What is required: Make an exact copy of all the data.

Task data:
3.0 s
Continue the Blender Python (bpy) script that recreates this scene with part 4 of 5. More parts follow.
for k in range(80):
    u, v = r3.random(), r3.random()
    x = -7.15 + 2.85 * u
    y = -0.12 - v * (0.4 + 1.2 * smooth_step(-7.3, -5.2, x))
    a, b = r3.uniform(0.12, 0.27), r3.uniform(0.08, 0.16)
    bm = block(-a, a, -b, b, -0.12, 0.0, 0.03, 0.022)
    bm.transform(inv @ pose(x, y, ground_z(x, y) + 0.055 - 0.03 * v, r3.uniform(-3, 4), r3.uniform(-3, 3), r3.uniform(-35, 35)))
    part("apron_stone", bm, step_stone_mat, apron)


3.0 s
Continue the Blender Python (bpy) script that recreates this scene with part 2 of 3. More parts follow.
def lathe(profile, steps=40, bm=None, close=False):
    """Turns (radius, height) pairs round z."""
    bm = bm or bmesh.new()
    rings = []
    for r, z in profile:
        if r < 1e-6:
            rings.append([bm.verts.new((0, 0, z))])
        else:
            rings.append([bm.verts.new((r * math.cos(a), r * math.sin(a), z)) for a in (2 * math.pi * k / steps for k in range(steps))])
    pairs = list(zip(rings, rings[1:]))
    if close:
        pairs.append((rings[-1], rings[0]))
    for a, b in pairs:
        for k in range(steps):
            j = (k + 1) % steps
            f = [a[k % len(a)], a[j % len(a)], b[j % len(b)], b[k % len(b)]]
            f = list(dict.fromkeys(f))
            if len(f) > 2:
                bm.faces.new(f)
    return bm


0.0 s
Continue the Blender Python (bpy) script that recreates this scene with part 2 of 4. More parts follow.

Task solution:
3.0 s
Continue the Blender Python (bpy) script that recreates this scene with part 4 of 5. More parts follow.
for k in range(80):
    u, v = r3.random(), r3.random()
    x = -7.15 + 2.85 * u
    y = -0.12 - v * (0.4 + 1.2 * smooth_step(-7.3, -5.2, x))
    a, b = r3.uniform(0.12, 0.27), r3.uniform(0.08, 0.16)
    bm = block(-a, a, -b, b, -0.12, 0.0, 0.03, 0.022)
    bm.transform(inv @ pose(x, y, ground_z(x, y) + 0.055 - 0.03 * v, r3.uniform(-3, 4), r3.uniform(-3, 3), r3.uniform(-35, 35)))
    part("apron_stone", bm, step_stone_mat, apron)


3.0 s
Continue the Blender Python (bpy) script that recreates this scene with part 2 of 3. More parts follow.
def lathe(profile, steps=40, bm=None, close=False):
    """Turns (radius, height) pairs round z."""
    bm = bm or bmesh.new()
    rings = []
    for r, z in profile:
        if r < 1e-6:
            rings.append([bm.verts.new((0, 0, z))])
        else:
            rings.append([bm.verts.new((r * math.cos(a), r * math.sin(a), z)) for a in (2 * math.pi * k / steps for k in range(steps))])
    pairs = list(zip(rings, rings[1:]))
    if close:
        pairs.append((rings[-1], rings[0]))
    for a, b in pairs:
        for k in range(steps):
            j = (k + 1) % steps
            f = [a[k % len(a)], a[j % len(a)], b[j % len(b)], b[k % len(b)]]
            f = list(dict.fromkeys(f))
            if len(f) > 2:
                bm.faces.new(f)
    return bm


0.0 s
Continue the Blender Python (bpy) script that recreates this scene with part 2 of 4. More parts follow.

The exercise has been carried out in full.